Hydrodynamic Theory of Spontaneous Fission

Abstract

The penetration factor for spontaneous fission has been calculated from the liquid-drop model. The transformation of the Gamow integral over the nucleon coordinates into an integral over the deformation parameters $a_n$ has been carried out hydrodynamically, assuming irrotational motion. The transformation requires evaluation of the kinetic energy in terms of $a_n$ and ${\dot{a}}_n$. Series expansions are used for the kinetic energy and for the potential energy of deformation.
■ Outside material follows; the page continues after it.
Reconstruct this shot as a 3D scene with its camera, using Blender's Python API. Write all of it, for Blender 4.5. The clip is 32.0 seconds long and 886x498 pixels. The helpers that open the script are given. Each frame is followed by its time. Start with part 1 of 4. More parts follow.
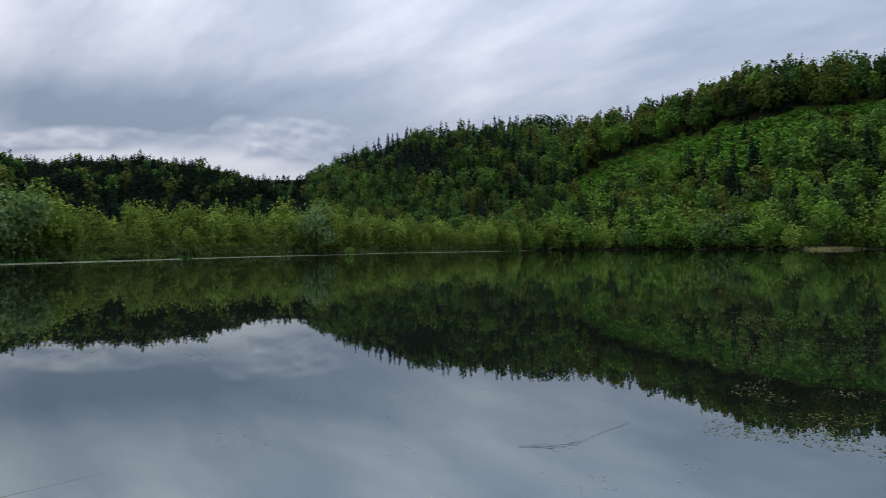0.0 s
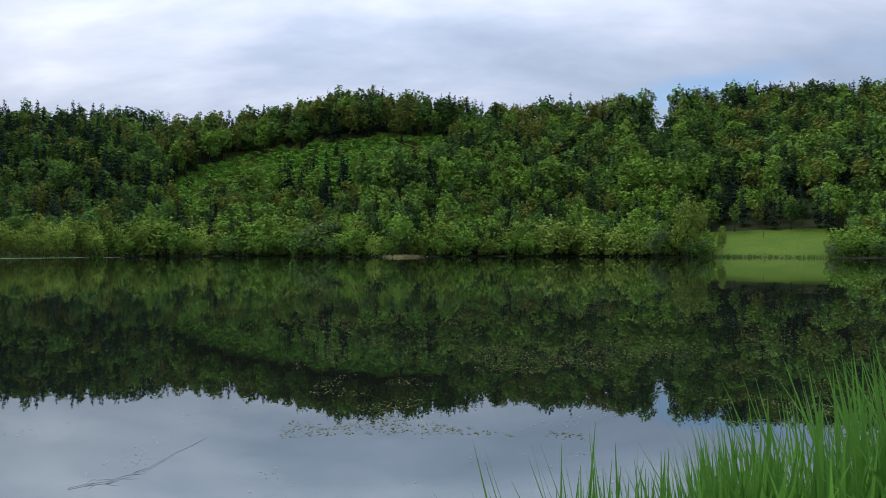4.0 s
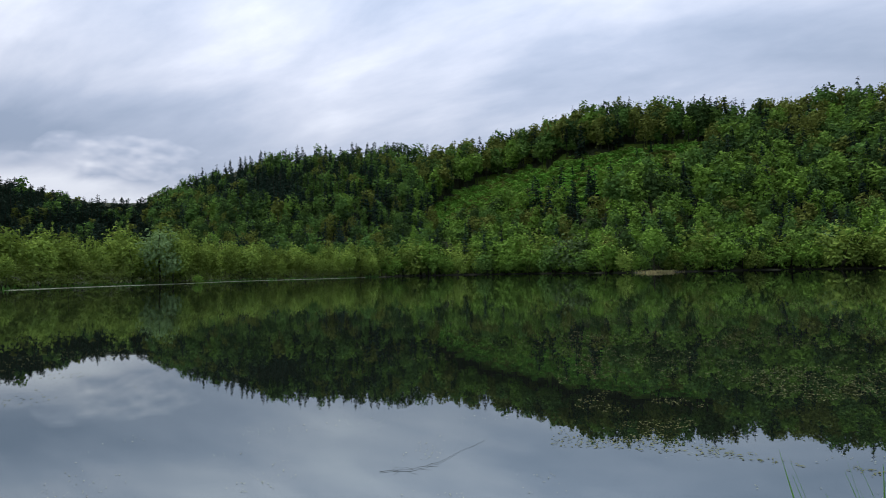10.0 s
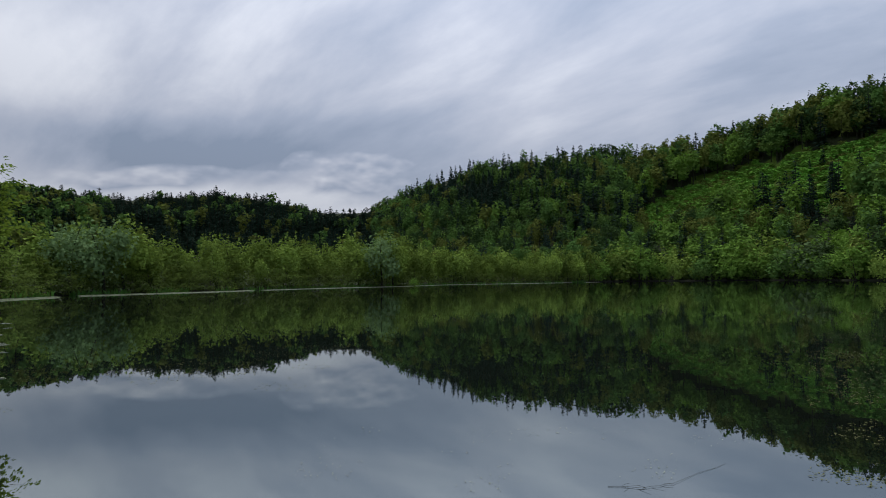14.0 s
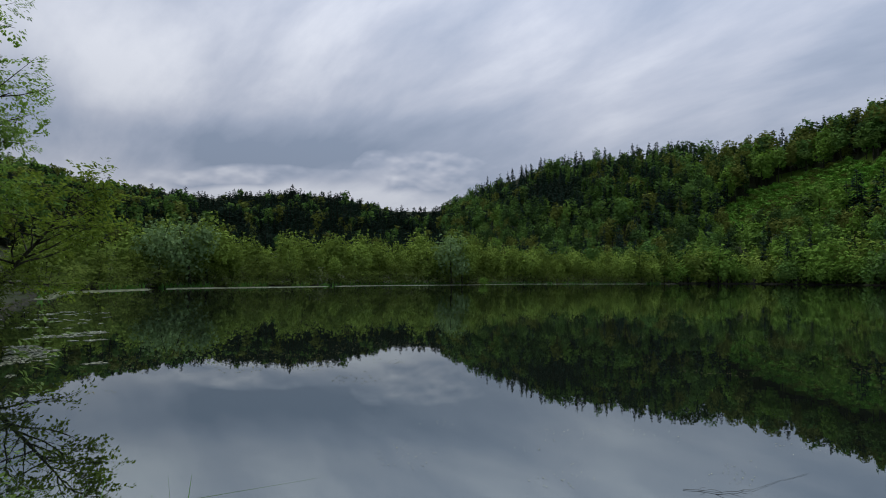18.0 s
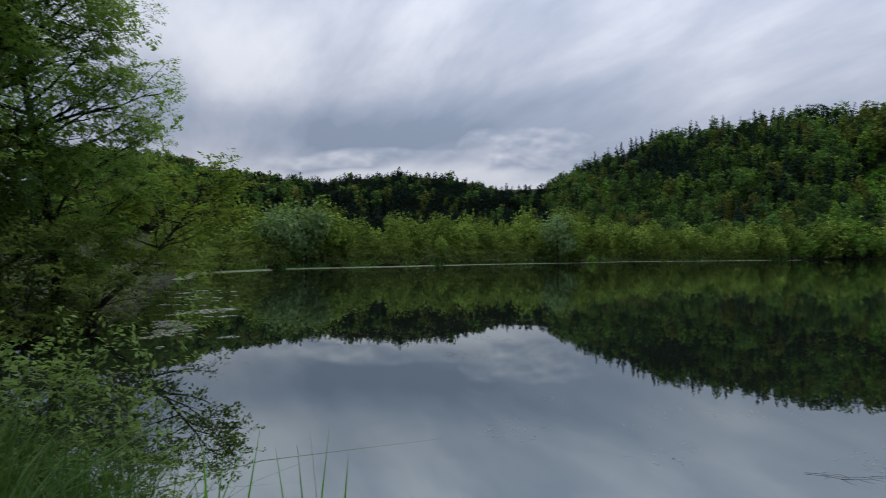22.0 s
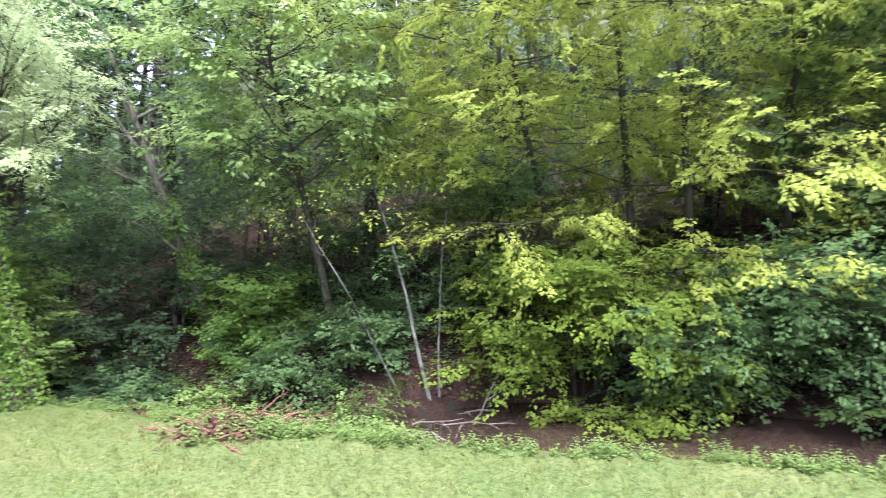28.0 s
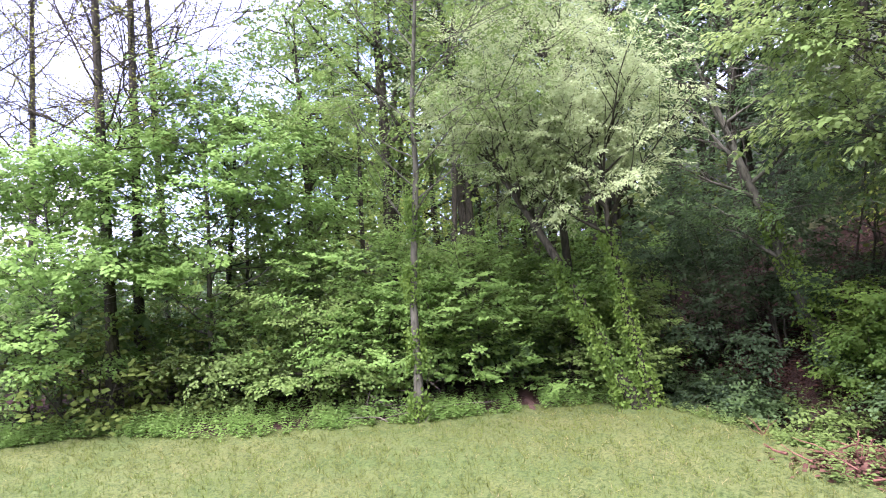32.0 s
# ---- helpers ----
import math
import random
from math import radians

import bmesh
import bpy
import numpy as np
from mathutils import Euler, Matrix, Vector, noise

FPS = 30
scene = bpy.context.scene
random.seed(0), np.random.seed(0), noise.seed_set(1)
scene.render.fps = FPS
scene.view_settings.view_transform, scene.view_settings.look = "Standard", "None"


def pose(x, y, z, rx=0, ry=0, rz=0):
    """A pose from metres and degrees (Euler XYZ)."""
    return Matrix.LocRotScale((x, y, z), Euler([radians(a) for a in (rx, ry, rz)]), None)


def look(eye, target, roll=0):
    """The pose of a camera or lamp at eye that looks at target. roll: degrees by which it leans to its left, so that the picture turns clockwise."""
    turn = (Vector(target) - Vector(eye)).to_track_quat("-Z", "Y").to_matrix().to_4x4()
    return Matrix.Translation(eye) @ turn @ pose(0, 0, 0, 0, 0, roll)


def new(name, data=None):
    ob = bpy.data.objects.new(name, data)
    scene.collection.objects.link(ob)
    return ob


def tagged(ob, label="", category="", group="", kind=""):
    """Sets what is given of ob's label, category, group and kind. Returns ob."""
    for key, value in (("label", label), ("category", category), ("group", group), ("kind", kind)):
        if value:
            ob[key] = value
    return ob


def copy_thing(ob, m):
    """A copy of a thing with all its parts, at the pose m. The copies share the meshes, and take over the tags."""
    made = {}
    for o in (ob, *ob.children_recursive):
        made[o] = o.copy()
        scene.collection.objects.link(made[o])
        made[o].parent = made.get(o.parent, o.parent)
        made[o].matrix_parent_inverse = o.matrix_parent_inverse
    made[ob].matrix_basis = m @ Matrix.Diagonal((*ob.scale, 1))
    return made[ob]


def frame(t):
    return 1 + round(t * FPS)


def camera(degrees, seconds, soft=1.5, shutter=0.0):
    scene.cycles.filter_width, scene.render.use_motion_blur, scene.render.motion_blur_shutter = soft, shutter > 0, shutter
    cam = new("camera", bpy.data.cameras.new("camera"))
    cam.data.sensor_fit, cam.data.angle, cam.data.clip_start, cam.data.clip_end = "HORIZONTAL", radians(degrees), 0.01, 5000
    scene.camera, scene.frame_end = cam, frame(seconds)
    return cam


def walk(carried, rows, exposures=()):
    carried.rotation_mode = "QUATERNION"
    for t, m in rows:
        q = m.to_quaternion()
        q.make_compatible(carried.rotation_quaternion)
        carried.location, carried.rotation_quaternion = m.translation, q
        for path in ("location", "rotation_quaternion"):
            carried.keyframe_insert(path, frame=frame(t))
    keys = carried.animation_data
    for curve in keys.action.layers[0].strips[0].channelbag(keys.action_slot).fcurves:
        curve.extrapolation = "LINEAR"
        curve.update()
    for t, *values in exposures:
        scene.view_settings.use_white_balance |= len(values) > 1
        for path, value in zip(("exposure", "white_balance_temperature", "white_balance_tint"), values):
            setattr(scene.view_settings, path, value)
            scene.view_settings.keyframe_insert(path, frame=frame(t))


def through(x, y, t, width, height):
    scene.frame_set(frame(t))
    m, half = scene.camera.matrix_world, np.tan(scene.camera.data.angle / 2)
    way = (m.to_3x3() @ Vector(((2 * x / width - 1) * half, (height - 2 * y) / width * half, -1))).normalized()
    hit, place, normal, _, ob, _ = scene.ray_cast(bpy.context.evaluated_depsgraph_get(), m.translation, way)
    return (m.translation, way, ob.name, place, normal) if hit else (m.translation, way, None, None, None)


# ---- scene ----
cam = camera(70.7, 32.0, 1.0, 0.2)
PATH = [
    (0, (0.321, 0.302, 2.00), (0.247, 2.301, 1.991), -0.50),
    (0.5, (0.153, 0.290, 2.00), (0.225, 2.289, 2.000), -1.81),
    (1, (0.086, 0.283, 2.00), (0.260, 2.275, 2.024), -0.12),
    (1.5, (0.100, 0.284, 2.00), (0.358, 2.267, 1.997), 1.06),
    (2, (0.198, 0.288, 2.00), (0.672, 2.230, 2.015), 1.39),
    (2.5, (0.406, 0.315, 2.00), (1.154, 2.170, 2.030), 0.51),
    (3, (0.576, 0.353, 2.00), (1.509, 2.122, 2.040), 0.20),
    (3.5, (0.625, 0.376, 2.00), (1.663, 2.085, 2.019), 0.20),
    (4, (0.575, 0.396, 2.00), (1.674, 2.066, 2.008), 0.05),
    (4.5, (0.599, 0.348, 2.00), (1.745, 1.987, 2.012), -0.07),
    (6.5, (0.495, 0.168, 2.00), (1.593, 1.839, 2.032), -0.93),
    (7, (0.455, 0.166, 2.00), (1.456, 1.897, 2.044), -1.39),
    (7.5, (0.426, 0.204, 2.00), (1.302, 2.001, 2.058), -1.40),
    (8, (0.400, 0.209, 2.00), (1.165, 2.055, 2.074), -0.96),
    (8.5, (0.365, 0.193, 2.00), (1.028, 2.078, 2.082), -0.91),
    (9, (0.352, 0.210, 2.00), (0.916, 2.127, 2.078), -1.37),
    (9.5, (0.326, 0.200, 2.00), (0.817, 2.138, 2.074), -1.12),
    (10, (0.307, 0.205, 2.00), (0.684, 2.168, 2.069), -1.08),
    (10.5, (0.286, 0.259, 2.00), (0.559, 2.239, 2.071), -0.97),
    (11, (0.267, 0.294, 2.00), (0.440, 2.285, 2.075), -0.87),
    (11.5, (0.245, 0.257, 2.00), (0.346, 2.253, 2.079), -0.73),
    (12, (0.231, 0.258, 2.00), (0.270, 2.256, 2.082), -0.90),
    (12.5, (0.209, 0.263, 2.00), (0.166, 2.260, 2.082), -0.85),
    (13, (0.181, 0.289, 2.00), (0.039, 2.283, 2.084), -0.89),
    (13.5, (0.154, 0.292, 2.00), (-0.066, 2.278, 2.087), -0.85),
    (14, (0.125, 0.323, 2.00), (-0.148, 2.302, 2.094), -0.61),
    (14.5, (-0.018, 0.262, 2.00), (-0.330, 2.234, 2.119), -0.46),
    (15, (-0.055, 0.179, 2.00), (-0.431, 2.137, 2.153), 0.05),
    (15.5, (0.012, 0.102, 2.00), (-0.435, 2.044, 2.162), -0.01),
    (17.5, (0.090, 0.166, 2.00), (-0.404, 2.100, 2.116), 0.52),
    (18, (0.093, 0.138, 2.00), (-0.398, 2.075, 2.090), 0.30),
    (18.5, (0.077, 0.146, 2.00), (-0.410, 2.085, 2.069), 0.37),
    (19, (0.086, 0.144, 2.00), (-0.397, 2.084, 2.053), 0.21),
    (19.5, (0.086, 0.147, 2.00), (-0.393, 2.089, 2.034), 0.23),
    (20, (0.078, 0.117, 2.00), (-0.399, 2.059, 2.015), -0.04),
    (20.5, (0.047, 0.073, 2.00), (-0.447, 2.011, 2.006), -0.12),
    (21, (0.046, 0.092, 2.00), (-0.465, 2.026, 2.005), -0.05),
    (21.5, (0.000, 0.089, 2.00), (-0.554, 2.010, 2.006), -0.26),
    (22, (0.138, -0.038, 2.00), (-0.672, 1.791, 2.022), -0.30),
    (22.5, (0.063, -0.033, 2.00), (-1.072, 1.613, 2.060), -0.13),
    (23, (-0.022, -0.076, 2.00), (-1.431, 1.339, 2.106), -1.04),
    (23.5, (-0.091, -0.108, 2.00), (-1.757, 0.993, 2.111), -1.00),
    (24, (-0.142, -0.121, 2.00), (-1.962, 0.699, 2.112), -0.80),
    (24.5, (-0.031, -0.292, 2.00), (-1.971, 0.183, 2.107), -0.39),
    (26.5, (-0.202, 0.172, 2.00), (-1.773, -1.064, 2.045), 0.92),
    (27, (-0.237, 0.102, 2.00), (-1.526, -1.427, 2.033), 0.54),
    (27.5, (-0.185, 0.011, 2.00), (-1.070, -1.782, 2.022), -0.69),
    (28, (-0.148, -0.094, 2.00), (-0.552, -2.052, 2.016), -2.12),
    (28.5, (-0.033, -0.190, 2.00), (-0.077, -2.189, 2.019), -2.56),
    (29, (0.032, -0.228, 2.00), (0.278, -2.213, 2.017), -2.25),
    (29.5, (0.072, -0.286, 2.00), (0.538, -2.231, 2.017), -0.27),
    (30, (0.109, -0.297, 2.00), (0.669, -2.217, 2.023), 0.11),
    (30.5, (0.180, -0.334, 2.00), (0.888, -2.204, 2.053), -1.42),
    (31, (0.255, -0.336, 2.00), (1.127, -2.135, 2.072), -2.90),
    (31.5, (0.340, -0.364, 2.00), (1.418, -2.046, 2.095), -3.21),
    (32, (0.335, -0.387, 2.00), (1.535, -1.982, 2.133), -3.35),]
walk(cam, [(t, look(eye, target, roll)) for t, eye, target, roll in PATH],
     exposures=[(0, 0.05, 6150, 10), (1.5, 0.08, 6150, 10), (3.0, 0.25, 6150, 10), (4.2, 0.42, 6150, 10), (8.0, 0.38, 6150, 10), (12.0, 0.1, 6150, 10), (15.0, -0.18, 6150, 10), (21.0, -0.16, 6150, 10),
                (23.0, 0.1, 6150, 10), (24.5, 0.45, 6150, 10), (26.5, 3.30, 5720, 36), (28.0, 3.32, 5640, 36), (29.0, 3.26, 5600, 48), (30.0, 3.14, 5580, 60), (31.0, 3.08, 5680, 63), (32.0, 2.92, 5850, 48)])

# ---- light ----
SUN_AZ, SUN_EL = 12.0, 58.0  # azimuths are degrees to the left of +y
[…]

We have neglected all parameters but $a_2$ and carried the hydrodynamic calculations through terms in ${a_2}^4$. While the potential barrier is subject to several uncertainties, it has nevertheless been possible to estimate the spontaneous fission hindrance factor for the highest $Z$ elements. We find for $Z=100\mathrm{}$ and $\frac{Z^2}{A}\approx 39$ that a 1-Mev increase in barrier height should correspond to a ${10}^{3.7}$-fold increase in the half-life. This result agrees closely with the empirical hindrance factor formula deduced by Swiatecki from a correlation of fluctuations in half-lives with deviations of ground-state masses from the semiempirical mass formula. We have included some details of both the hydrodynamic and the electrostatic calculations.